By Matt Goisman
KIOWA — When the Cox family moved from Frederic, Wis., to Kiowa in July 2011, son Patrick was about to start the second grade. But having spent his first seven years in snowy Wisconsin, Patrick had already fallen in love with hockey.
Since the move, Patrick, now a 9-year-old fourth-grade student at Kiowa, has found new ice on which to skate: the Oilers Ice Center in Tulsa.
“You just get to have fun doing what you want to do,” Patrick said Thursday.
Patrick is in his second year playing for the Tulsa Junior Oilers, a team of 9- and 10-year-olds that practices twice a week. Each season starts in September and also includes at least two weekends a month playing other teams of similar-aged kids.
Sometimes that just means a home game against Oklahoma City; but sometimes it means a trip to Dallas, Minnesota and even Chicago.
“In Chicago, they were a good team, and they had good sportsmanship,” Patrick said.
“We went to the (Chicago) Blackhawks game, and we rode a bus that was supposed to take only 30 minutes but it ended up taking two hours because of traffic.”
Of course, Patrick can’t make these trips to Tulsa by himself. One of Patrick’s parents — Valerie Cox, 43, or Thomas Cox, 48 — takes him, and the family has also gone with him to games both within and outside of Oklahoma.
“It gets long, tiring, but he loves to do it,” Valerie said.
Patrick said he wants to do it “until I just can’t do it anymore.”
Thomas Cox added, “He keeps his grades up, so that’s another agreement he had to do. And seeing he’s on the superintendent’s list, I can’t argue.”
Valerie, a paraprofessional for Kiowa Public Schools and a consultant for Tastefully Simple, Inc., said when she searched for youth hockey leagues two years ago, she could only find teams in Tulsa, Oklahoma City and Dallas. She chose Tulsa because it was the closest.
Patrick said most of his Junior Oilers teammates live near Tulsa and don’t have to travel nearly as far to play hockey.
Patrick is a forward for the Junior Oilers, usually playing on a wing. He’s been nicknamed “Bull” by his teammates, Valerie said, because “for awhile there, he likes it when he’s going fast, he likes to keep his head down.”
Patrick got his first goal as a Junior Oiler at a tournament in Dallas earlier this year.
“It landed on my back,” Patrick said of his first goal, which came off a rebound. “I flipped the puck up, it landed on my stick, flipped it (into the goal). I was surprised the goalie didn’t block it.”
Patrick’s second year with the Junior Oilers hasn’t been without complication, however.

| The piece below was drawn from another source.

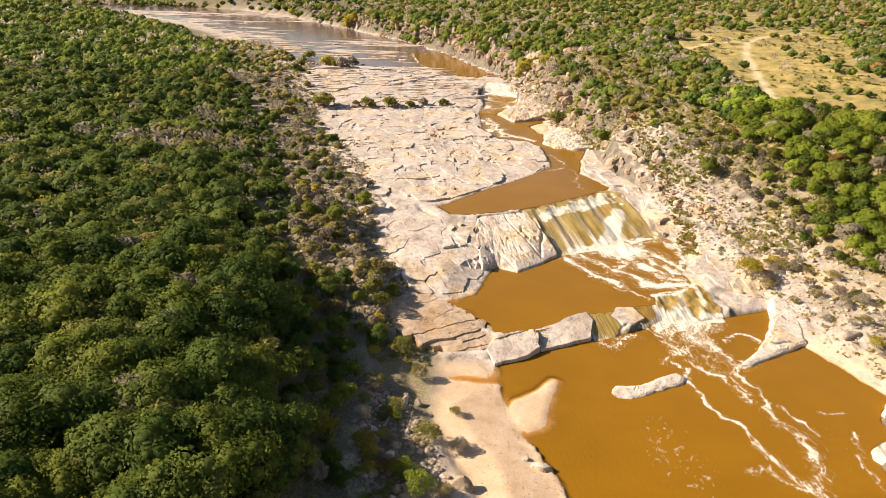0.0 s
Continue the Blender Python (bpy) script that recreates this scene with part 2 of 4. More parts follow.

He suffered a broken collarbone trying to clear out a puck in a Nov. 17 game and hasn’t been able to play since.
“I hit it, he banged me into the boards, my skate took out his skate and he ended up falling on top of me,” Patrick said, adding that the player who fell on him outweighed Patrick by about 50 pounds.
Patrick also added, “But I finished my shift.”
The injury left Patrick’s right arm in a sling and Patrick out of action until at least Jan. 17, when he’ll get new X-rays to see if he’s healed enough to lace up his skates again.
Though Patrick is eager to get back on the ice, Thomas said the injury hasn’t been without its benefits.
“He gets cute girls to write his work for him at school because his teacher won’t let him write,” Thomas said, laughing.
Thomas, a quality assurance specialist for ammunition and surveillance at the McAlester Army Ammunition Plant, said Patrick likely developed his love for hockey in school in Frederic, Wis., as most of his classmates learned to skate and play hockey very early on. Neither Thomas, who grew up in New Brunswick, N.J., nor Valerie said they played hockey as children, but Patrick’s favorite team is the New Jersey Devils.
Neither Thomas nor Valerie may have played hockey, but they could soon find themselves with not one but two children lacing up their skates. Valerie said their 5-year-old daughter, Claire, has already expressed interest in joining a team.